Problem to work on:
Your copy of the material must match it exactly, except that pictures are dropped.
-- BEGIN --
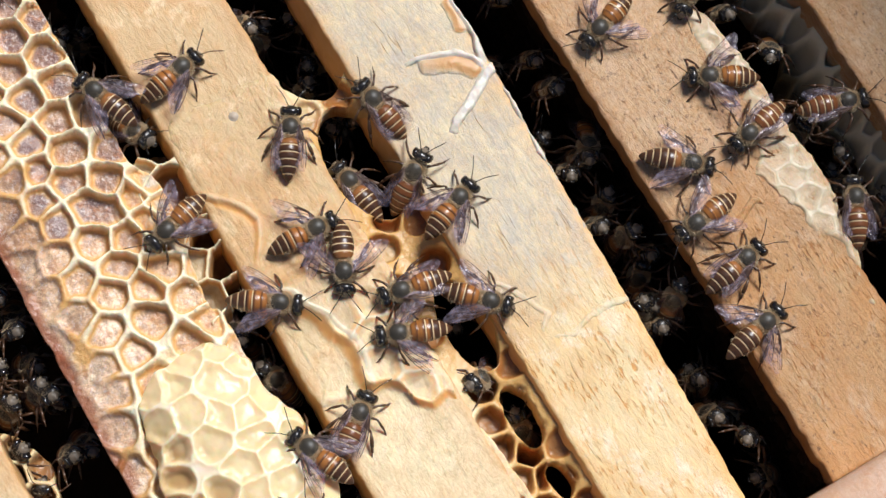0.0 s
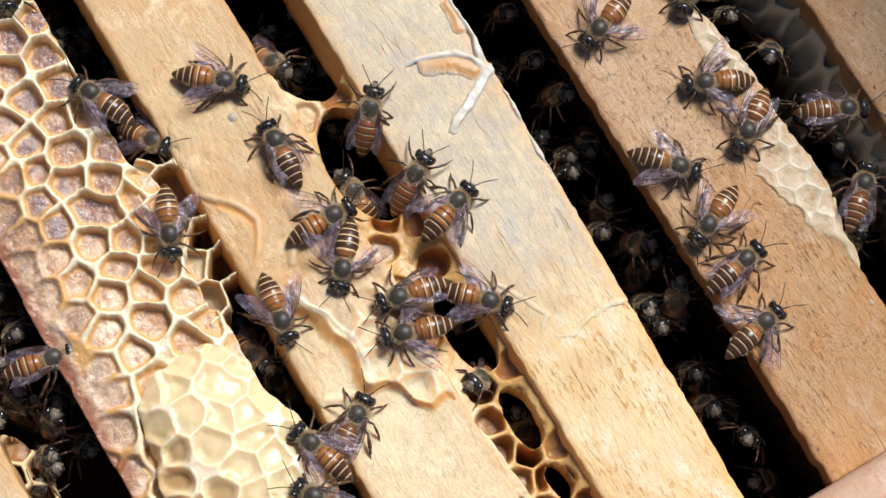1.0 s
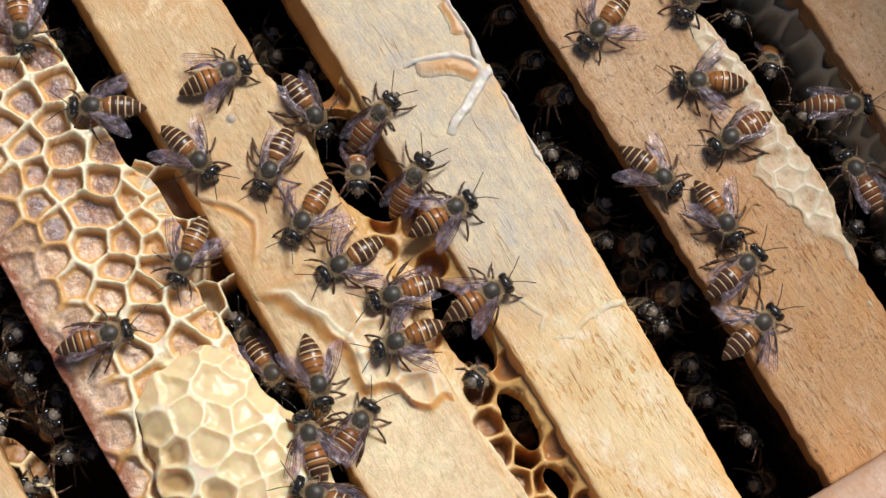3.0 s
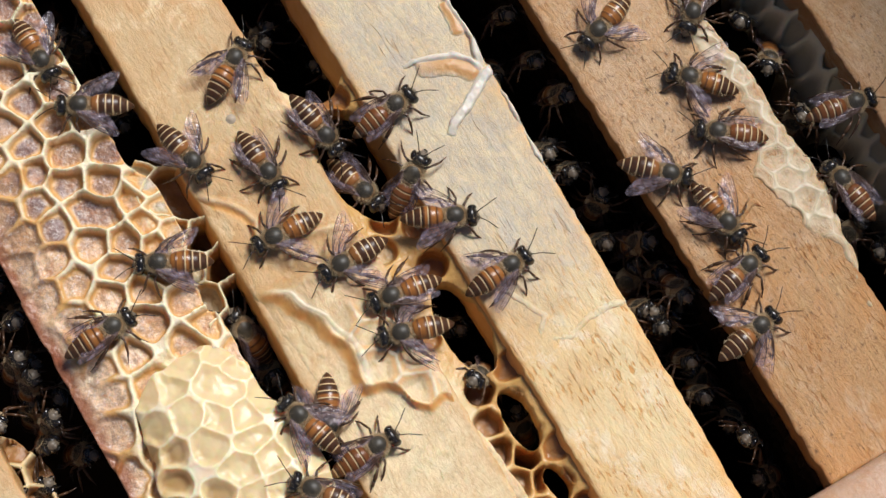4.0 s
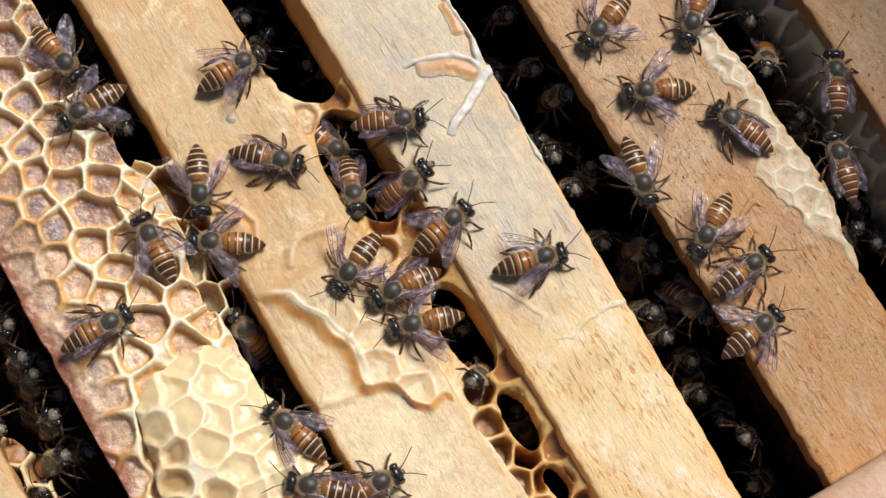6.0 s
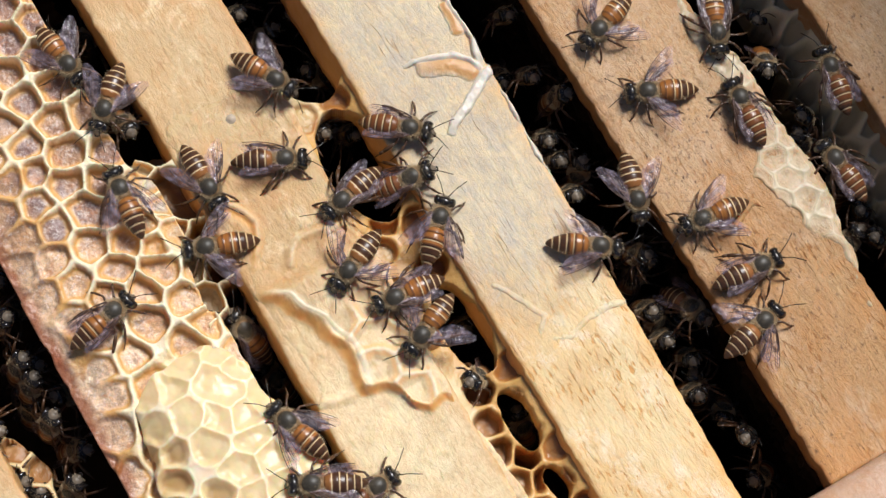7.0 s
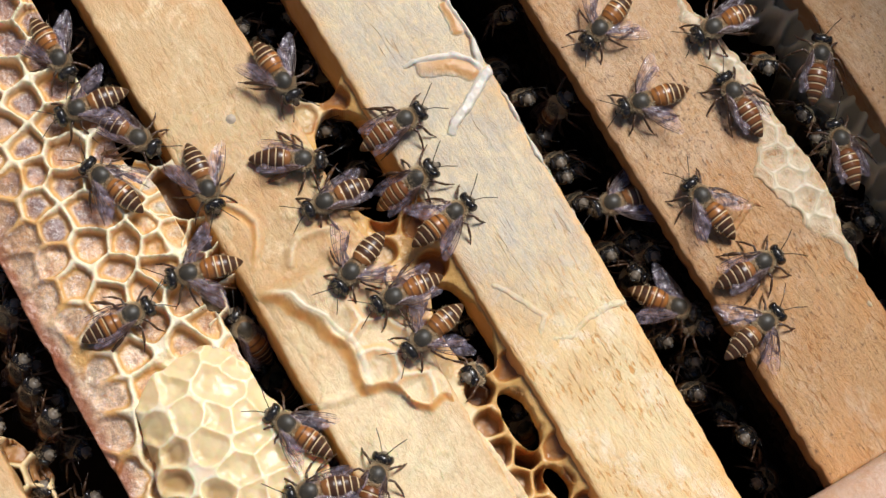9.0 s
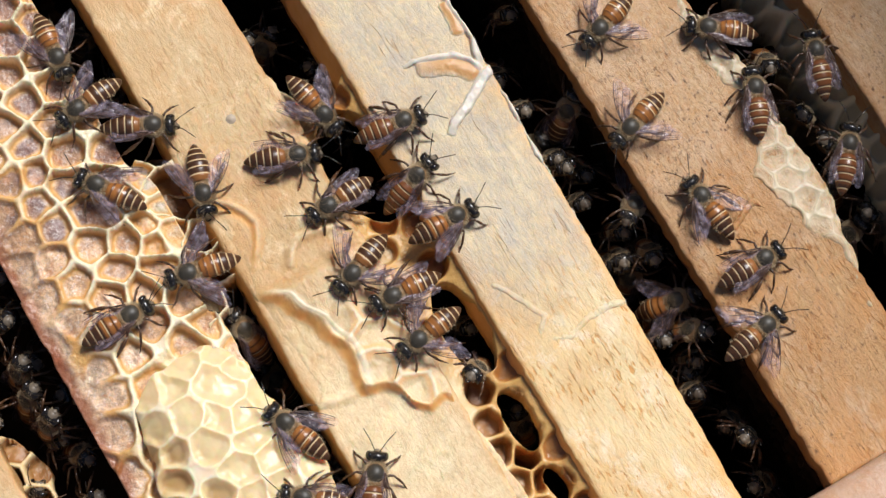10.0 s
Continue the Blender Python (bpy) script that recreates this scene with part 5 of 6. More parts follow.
    crawl("dark_open", [(0, 39.7, -38.3, 0, -78, 0), (2.5, 39.8, -38, 0, -78, 0), (4, 39.1, -38.2, 0, -81, 0), (5.5, 39.4, -38.3, 0, -82, 0), (7, 40.1, -37.8, 0, -78, 0), (10, 40, -38.6, 0, -80, 0)])
    crawl("orange_fold", [(0, 59.1, 17.8, 0, 134, 0), (2.5, 59.6, 17.9, 0, 134, 0), (4, 58.8, 14.6, 0, 130, 0), (5, 58.2, 15.3, 0, 122, 0), (5.5, 57.5, 14.9, 0, 126, 0), (7, 60.5, 9.2, 0, 155, 0), (7.5, 62.8, 9.1, 0, 169, 0), (8, 59.6, 11, 0, 139, 0), (8.5, 59.3, 10.6, 0, 114, 0), (9, 60.4, 10.4, 0, 88, 0), (9.5, 59.7, 11, 0, 56, 0), (10, 59.6, 10.9, 0, 54, 0)])
    crawl("orange_fold", [(0, 69.1, 2.5, -10.6, 134, 58), (1, 69.3, 2.6, -10.6, 130, 57), (2, 68.4, 0.2, -10.4, 140, 50), (4, 68.6, 1.5, -10.4, 133, 48), (5.5, 68.4, 1.8, -10.3, 134, 45), (7, 68, 1, -10.5, 147, 53), (7.5, 68.2, 2.4, -10.7, 89.5, 61), (8, 68.4, 3.7, -10.9, 32, 69), (8.25, 68.2, 2.2, -10.9, 88.5, 67), (8.5, 68, 0.8, -10.8, 145, 65), (10, 68.6, 0.8, -10.7, 153, 59)])
    crawl("red_fold", [(0, 73.6, -12.2, -1.5, -108, 0), (1.5, 72.9, -13.5, -1.5, -119, 0), (2.5, 74, -13, -1.5, -122, 0), (4, 75.3, -12.9, -1.5, -101, 0), (4.5, 75.9, -11.8, -1.5, -85, 0), (5, 75.9, -8.3, -1.5, -43, 0), (5.5, 75.6, -6.8, -1.5, -34, 0), (7, 75, -5.3, -1.5, -10, 0), (7.5, 74.1, -3.5, -1.5, 0, 0), (8, 75.3, -3.8, -1.5, -16, 0), (8.5, 74.8, -3.1, -1.5, -30, 0), (9, 74.7, -2.7, -1.5, -41, 0), (9.5, 73.9, -2.3, -1.5, -29, 0), (10, 74.4, -1.6, -1.5, -20, 0)])
    crawl("red_fold", [(0, 65.5, -27.4, -2, -28, 0), (0.5, 68.9, -26.4, -2, -45, 0), (1, 68.4, -26, -2, -49, 0), (2, 68.7, -24.3, -2, -12, 0), (2.5, 69.5, -23.1, -2, -6, 0), (4, 65.8, -23.3, -2, 9, 0), (4.5, 65.5, -22, -2, 1, 0), (5, 65.6, -20.9, -2, -3, 0), (5.5, 68.1, -19, -2, -21, 0), (7, 66.8, -19.7, -2, 6, 0), (7.5, 66.7, -17.1, -2, 3, 0), (8, 68.5, -18.5, -2, -19, 0), (8.5, 69.8, -17.6, -2, -24, 0), (9, 69.5, -17.3, -2, -13, 0), (9.5, 69.2, -17.1, -2, -14, 0), (10, 70.4, -18.7, -2, -40, 0)])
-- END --
Exercise output:
0.0 s
1.0 s
3.0 s
4.0 s
6.0 s
7.0 s
9.0 s
10.0 s
Continue the Blender Python (bpy) script that recreates this scene with part 5 of 6. More parts follow.
    crawl("dark_open", [(0, 39.7, -38.3, 0, -78, 0), (2.5, 39.8, -38, 0, -78, 0), (4, 39.1, -38.2, 0, -81, 0), (5.5, 39.4, -38.3, 0, -82, 0), (7, 40.1, -37.8, 0, -78, 0), (10, 40, -38.6, 0, -80, 0)])
    crawl("orange_fold", [(0, 59.1, 17.8, 0, 134, 0), (2.5, 59.6, 17.9, 0, 134, 0), (4, 58.8, 14.6, 0, 130, 0), (5, 58.2, 15.3, 0, 122, 0), (5.5, 57.5, 14.9, 0, 126, 0), (7, 60.5, 9.2, 0, 155, 0), (7.5, 62.8, 9.1, 0, 169, 0), (8, 59.6, 11, 0, 139, 0), (8.5, 59.3, 10.6, 0, 114, 0), (9, 60.4, 10.4, 0, 88, 0), (9.5, 59.7, 11, 0, 56, 0), (10, 59.6, 10.9, 0, 54, 0)])
    crawl("orange_fold", [(0, 69.1, 2.5, -10.6, 134, 58), (1, 69.3, 2.6, -10.6, 130, 57), (2, 68.4, 0.2, -10.4, 140, 50), (4, 68.6, 1.5, -10.4, 133, 48), (5.5, 68.4, 1.8, -10.3, 134, 45), (7, 68, 1, -10.5, 147, 53), (7.5, 68.2, 2.4, -10.7, 89.5, 61), (8, 68.4, 3.7, -10.9, 32, 69), (8.25, 68.2, 2.2, -10.9, 88.5, 67), (8.5, 68, 0.8, -10.8, 145, 65), (10, 68.6, 0.8, -10.7, 153, 59)])
    crawl("red_fold", [(0, 73.6, -12.2, -1.5, -108, 0), (1.5, 72.9, -13.5, -1.5, -119, 0), (2.5, 74, -13, -1.5, -122, 0), (4, 75.3, -12.9, -1.5, -101, 0), (4.5, 75.9, -11.8, -1.5, -85, 0), (5, 75.9, -8.3, -1.5, -43, 0), (5.5, 75.6, -6.8, -1.5, -34, 0), (7, 75, -5.3, -1.5, -10, 0), (7.5, 74.1, -3.5, -1.5, 0, 0), (8, 75.3, -3.8, -1.5, -16, 0), (8.5, 74.8, -3.1, -1.5, -30, 0), (9, 74.7, -2.7, -1.5, -41, 0), (9.5, 73.9, -2.3, -1.5, -29, 0), (10, 74.4, -1.6, -1.5, -20, 0)])
    crawl("red_fold", [(0, 65.5, -27.4, -2, -28, 0), (0.5, 68.9, -26.4, -2, -45, 0), (1, 68.4, -26, -2, -49, 0), (2, 68.7, -24.3, -2, -12, 0), (2.5, 69.5, -23.1, -2, -6, 0), (4, 65.8, -23.3, -2, 9, 0), (4.5, 65.5, -22, -2, 1, 0), (5, 65.6, -20.9, -2, -3, 0), (5.5, 68.1, -19, -2, -21, 0), (7, 66.8, -19.7, -2, 6, 0), (7.5, 66.7, -17.1, -2, 3, 0), (8, 68.5, -18.5, -2, -19, 0), (8.5, 69.8, -17.6, -2, -24, 0), (9, 69.5, -17.3, -2, -13, 0), (9.5, 69.2, -17.1, -2, -14, 0), (10, 70.4, -18.7, -2, -40, 0)])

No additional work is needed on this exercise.